Inequality gap is widening

  • The gap between the haves and have-nots has widened in the last two decades. Moreover, throughout the past decade, official statistics reveal a sharp rise in wealth inequality.
  • About 1% of India’s population now owns 40% of the country’s wealth. This is terrible for any democratic population and state, if not for the stability of the nation.
  • This is what is graphically called “K-shaped” inequality in the economy, i.e., consumption/income for a few is rising, while for a large proportion of the less well-to-do population, it is sliding, i.e., it is decreasing ‘K’-wise.
  • In public meetings, Prime Minister has claimed that because of GDP growth in the last nine years of his tenure, the economy has lifted 25 crore people out of poverty (by investing heavily in capital expenditure)
  • Government economists also claim that the Modi government has succeeded in establishing sustained and fast-paced economic growth, making people happy.
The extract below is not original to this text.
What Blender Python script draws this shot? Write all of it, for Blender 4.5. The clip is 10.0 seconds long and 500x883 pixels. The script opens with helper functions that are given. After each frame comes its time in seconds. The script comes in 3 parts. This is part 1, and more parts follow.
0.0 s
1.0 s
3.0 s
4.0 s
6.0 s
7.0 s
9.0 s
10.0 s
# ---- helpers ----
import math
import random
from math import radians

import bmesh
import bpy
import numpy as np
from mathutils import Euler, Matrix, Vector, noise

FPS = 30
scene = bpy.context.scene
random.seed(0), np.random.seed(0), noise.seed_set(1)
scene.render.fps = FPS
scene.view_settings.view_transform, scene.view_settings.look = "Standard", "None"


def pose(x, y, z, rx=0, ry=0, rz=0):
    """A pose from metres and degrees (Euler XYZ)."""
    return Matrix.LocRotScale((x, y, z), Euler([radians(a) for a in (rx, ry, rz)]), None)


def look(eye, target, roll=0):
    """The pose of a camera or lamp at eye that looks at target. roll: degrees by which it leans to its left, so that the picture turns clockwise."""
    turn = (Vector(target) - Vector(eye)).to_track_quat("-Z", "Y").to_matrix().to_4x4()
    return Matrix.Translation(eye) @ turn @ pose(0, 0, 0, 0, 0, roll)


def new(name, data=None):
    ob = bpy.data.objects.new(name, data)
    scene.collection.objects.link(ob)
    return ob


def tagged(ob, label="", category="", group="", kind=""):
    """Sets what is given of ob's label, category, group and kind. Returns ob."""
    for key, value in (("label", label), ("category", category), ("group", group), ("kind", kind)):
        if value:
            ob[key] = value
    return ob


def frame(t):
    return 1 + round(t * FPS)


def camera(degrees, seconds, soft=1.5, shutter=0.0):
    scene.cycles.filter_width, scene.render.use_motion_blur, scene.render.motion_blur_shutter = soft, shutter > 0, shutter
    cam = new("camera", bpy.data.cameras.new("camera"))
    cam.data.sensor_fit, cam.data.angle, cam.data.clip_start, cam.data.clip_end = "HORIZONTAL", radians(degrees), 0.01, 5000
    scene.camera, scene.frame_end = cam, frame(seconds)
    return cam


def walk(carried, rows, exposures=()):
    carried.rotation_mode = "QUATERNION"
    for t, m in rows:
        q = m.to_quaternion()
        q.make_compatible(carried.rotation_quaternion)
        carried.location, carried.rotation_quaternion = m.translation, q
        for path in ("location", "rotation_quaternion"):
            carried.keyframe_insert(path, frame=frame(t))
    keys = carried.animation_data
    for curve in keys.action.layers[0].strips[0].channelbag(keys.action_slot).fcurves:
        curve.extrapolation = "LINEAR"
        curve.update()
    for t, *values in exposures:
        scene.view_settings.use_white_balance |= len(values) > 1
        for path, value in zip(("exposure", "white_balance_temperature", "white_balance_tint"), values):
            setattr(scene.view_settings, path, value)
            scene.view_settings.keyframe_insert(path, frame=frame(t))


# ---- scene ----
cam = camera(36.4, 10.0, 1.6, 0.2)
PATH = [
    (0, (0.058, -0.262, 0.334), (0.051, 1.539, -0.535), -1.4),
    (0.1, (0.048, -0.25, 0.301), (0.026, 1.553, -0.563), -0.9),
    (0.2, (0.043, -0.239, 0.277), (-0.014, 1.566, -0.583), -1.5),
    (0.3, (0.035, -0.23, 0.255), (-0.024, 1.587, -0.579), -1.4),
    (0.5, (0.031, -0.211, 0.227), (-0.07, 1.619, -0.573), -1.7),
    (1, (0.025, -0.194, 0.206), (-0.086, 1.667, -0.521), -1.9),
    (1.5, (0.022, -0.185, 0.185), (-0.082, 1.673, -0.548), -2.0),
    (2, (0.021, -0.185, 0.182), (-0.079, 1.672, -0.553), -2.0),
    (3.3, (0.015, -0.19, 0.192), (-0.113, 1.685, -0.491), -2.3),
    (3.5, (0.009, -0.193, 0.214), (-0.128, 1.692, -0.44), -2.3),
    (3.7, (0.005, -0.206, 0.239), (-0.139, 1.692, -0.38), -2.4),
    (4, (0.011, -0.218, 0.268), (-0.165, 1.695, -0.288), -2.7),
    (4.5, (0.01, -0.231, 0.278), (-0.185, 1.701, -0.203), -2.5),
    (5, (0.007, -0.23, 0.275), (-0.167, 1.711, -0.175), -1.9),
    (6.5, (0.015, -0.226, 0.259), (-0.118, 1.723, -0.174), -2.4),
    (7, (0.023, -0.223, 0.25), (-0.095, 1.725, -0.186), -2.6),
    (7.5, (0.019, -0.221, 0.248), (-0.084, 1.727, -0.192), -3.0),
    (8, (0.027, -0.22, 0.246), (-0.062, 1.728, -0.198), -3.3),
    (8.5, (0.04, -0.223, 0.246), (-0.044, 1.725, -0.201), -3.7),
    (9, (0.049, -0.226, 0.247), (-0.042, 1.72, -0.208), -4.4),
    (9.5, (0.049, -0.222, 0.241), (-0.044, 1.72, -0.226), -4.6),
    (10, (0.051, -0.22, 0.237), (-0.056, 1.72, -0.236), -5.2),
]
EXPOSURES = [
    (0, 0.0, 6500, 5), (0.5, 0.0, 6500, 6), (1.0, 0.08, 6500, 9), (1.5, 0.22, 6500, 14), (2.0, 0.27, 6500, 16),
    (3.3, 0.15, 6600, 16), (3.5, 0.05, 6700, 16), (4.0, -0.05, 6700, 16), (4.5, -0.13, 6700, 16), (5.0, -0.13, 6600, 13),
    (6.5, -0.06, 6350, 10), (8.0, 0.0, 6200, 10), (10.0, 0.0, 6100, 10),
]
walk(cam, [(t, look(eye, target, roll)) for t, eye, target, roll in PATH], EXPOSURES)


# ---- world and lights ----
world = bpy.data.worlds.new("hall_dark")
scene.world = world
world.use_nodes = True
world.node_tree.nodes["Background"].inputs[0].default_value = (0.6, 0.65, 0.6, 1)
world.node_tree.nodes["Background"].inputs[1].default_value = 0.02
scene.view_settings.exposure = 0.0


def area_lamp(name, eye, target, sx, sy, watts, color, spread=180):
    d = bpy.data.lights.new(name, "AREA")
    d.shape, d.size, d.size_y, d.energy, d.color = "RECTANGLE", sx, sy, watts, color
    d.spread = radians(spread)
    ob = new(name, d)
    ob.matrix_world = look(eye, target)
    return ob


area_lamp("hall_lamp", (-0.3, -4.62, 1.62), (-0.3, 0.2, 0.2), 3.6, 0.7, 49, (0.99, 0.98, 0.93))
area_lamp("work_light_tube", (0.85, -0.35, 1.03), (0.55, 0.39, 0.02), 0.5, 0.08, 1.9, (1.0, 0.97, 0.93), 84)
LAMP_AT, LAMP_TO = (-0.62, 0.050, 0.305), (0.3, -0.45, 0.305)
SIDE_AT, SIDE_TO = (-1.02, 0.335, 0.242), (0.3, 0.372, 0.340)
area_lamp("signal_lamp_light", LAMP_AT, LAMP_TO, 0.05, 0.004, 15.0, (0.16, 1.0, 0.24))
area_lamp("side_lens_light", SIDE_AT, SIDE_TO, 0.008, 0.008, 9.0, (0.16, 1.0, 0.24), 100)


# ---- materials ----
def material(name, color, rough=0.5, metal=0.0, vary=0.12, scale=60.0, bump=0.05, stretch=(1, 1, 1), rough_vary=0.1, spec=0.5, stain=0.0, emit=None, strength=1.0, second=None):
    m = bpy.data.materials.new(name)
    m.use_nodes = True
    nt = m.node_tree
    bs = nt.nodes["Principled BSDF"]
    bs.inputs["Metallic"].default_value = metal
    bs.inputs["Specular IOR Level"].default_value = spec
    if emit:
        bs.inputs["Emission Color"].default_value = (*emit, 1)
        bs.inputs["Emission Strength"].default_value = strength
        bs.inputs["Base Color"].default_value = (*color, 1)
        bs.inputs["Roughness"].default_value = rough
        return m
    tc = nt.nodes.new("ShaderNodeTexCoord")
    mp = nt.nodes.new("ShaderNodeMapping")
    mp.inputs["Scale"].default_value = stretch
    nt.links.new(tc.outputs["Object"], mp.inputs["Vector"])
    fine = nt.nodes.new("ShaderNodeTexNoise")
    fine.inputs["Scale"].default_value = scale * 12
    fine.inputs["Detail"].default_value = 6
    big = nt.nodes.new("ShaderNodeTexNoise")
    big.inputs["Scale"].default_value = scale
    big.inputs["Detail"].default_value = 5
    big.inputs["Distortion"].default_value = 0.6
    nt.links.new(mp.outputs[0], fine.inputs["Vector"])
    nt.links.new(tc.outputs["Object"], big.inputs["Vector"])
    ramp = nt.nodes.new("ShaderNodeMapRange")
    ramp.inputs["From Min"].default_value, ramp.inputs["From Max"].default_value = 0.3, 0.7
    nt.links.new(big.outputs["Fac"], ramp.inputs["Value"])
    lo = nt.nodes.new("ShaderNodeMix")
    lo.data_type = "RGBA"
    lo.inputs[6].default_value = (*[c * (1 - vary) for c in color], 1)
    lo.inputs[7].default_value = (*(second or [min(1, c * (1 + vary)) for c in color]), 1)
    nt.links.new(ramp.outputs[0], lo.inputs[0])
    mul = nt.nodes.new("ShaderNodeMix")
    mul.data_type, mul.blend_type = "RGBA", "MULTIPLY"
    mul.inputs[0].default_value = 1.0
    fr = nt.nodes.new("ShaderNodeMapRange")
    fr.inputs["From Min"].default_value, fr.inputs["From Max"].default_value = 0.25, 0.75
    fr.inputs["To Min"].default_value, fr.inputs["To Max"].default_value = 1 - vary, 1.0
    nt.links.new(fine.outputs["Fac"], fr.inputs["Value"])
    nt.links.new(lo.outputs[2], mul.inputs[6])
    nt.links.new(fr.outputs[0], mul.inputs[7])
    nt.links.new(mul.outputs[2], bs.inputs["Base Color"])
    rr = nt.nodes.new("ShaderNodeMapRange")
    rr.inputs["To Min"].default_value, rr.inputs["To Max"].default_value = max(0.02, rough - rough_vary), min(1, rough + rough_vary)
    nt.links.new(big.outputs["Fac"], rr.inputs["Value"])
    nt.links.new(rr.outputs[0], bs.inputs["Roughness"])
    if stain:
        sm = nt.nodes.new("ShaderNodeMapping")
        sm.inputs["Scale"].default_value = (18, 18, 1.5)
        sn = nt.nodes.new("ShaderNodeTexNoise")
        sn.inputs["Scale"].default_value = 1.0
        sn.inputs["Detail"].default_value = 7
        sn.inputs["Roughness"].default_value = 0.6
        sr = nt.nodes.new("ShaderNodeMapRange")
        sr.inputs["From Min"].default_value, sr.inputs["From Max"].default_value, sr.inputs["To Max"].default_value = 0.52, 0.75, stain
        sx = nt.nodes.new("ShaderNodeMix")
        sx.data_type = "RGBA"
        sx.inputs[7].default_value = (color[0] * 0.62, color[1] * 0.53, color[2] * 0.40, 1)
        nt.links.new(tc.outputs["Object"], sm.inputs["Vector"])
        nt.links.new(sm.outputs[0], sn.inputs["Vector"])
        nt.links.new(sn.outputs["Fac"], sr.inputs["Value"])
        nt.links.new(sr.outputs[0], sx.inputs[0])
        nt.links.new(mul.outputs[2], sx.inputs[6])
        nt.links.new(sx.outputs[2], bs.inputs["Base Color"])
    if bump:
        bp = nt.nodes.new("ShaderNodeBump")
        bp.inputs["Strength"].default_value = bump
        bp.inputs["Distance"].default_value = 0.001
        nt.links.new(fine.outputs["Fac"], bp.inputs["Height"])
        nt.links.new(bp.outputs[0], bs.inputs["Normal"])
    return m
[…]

This remains to be seen in the next three years.
  • In fact, the electoral outcome has raised questions about this claim which experts of the government vide news media had touted — that India is the “fastest-growing large economy in the world.

Growth could slip

  • The Modi government frequently claims that the 2023-24 GDP growth of 8.2% has come on top of the strong 7% growth in 2022-23. How this was calculated has not been disclosed.
  • India’s growth in the last two years has been pushed via a significantly large Budget deficit for funding the government’s massive capital expenditure.
  • Hence, the 8.2% growth registered in 2023-24 by the Finance Ministry appears to be a flash in the pan. It is doubtful if it can be maintained in 2024-25. Indeed, those who study serious quantitative economics expect growth to slip further.

Need for a new strategy

  • During the last decade, this government’s economists have frequently called for the “next generation of reforms” to accelerate national economic growth.
  • Moreover, in agriculture, 92% of the jobs are in the unorganised sector. In industry and services, 73% of the jobs created are in the small- and medium-informal sections. The government and formal private sector account for a mere 27% of jobs. Thus, India now needs a new long-term economic strategy - a tall order as the BJP lacks a cohesive majority in Parliament and has no economist to speak frankly to the relevant Ministers.